WITH less than a tablespoon of rain since mid June, much of the North Coast is running out of feed and there will be temptation to offload vealer calves.
Singleton agent Neil Thomas said the Hunter faced the advent of a warm spring with dams half full because last summer’s rains failed to provide.
“It is crunch time,” he said. “Producers are only just hanging on. If it doesn’t rain in the next month we will start to see a lot more younger cattle as producers offload at two, three, four months of age to give their cows a break.”
Further north, in the Richmond Valley the landscape has endured three floods since March and since the tap turned off mid June less than 10mm has fallen. Pasture not improved is proving not much use.
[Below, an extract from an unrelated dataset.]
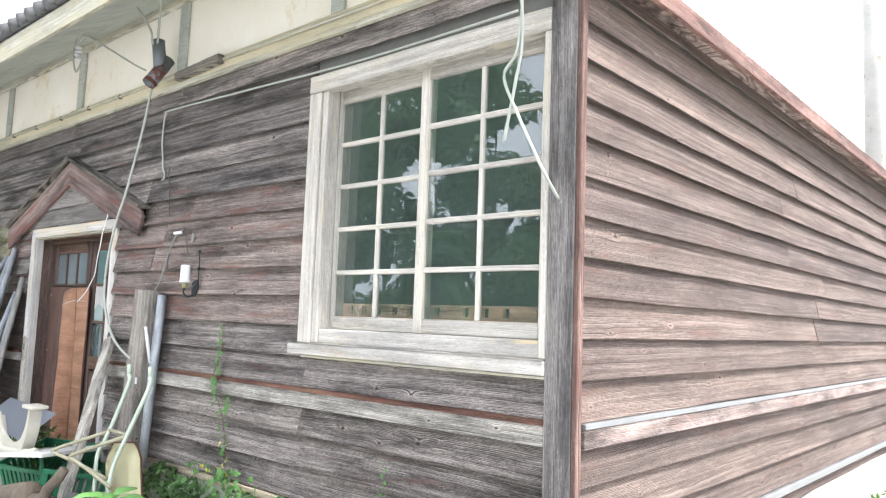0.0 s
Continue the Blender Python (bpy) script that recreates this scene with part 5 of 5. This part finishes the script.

Grafton agent David Farrell noted producers had already offloaded numbers during the good cattle market which has helped alleviate paddock pressure and he said most Clarence producers would elect to maintain their weaners rather than sell them short.
That’s just as well, because Northern Co-operative Meat Company chairman John Seccombe warns the current price offered for young calves will be constrained by what he describes as a “general malaise” in the meat industry right now.
“If there was to be a big influx of vealers sent to any abattoir they would have trouble finding a ready market,” he said.
“I wouldn’t say this is a result of our export market, and I wouldn’t say it was because of a domestic slump. It’s just a general malaise and processors’ freezers are getting full.
Mr Seccombe advised producers resort to other strategies, like maintenance feeding, until it decided to rain.
Wingham Beef Exports general manager Grant Coleman said the dry was beginning to bite on the Manning. He concurred with Mr Seccombe that the market for beef was lacklustre, on the back of record kill rates in the US, high domestic kill numbers over winter and a high Australian dollar. If there was any positives it could be that cheaper beef might increase domestic consumption.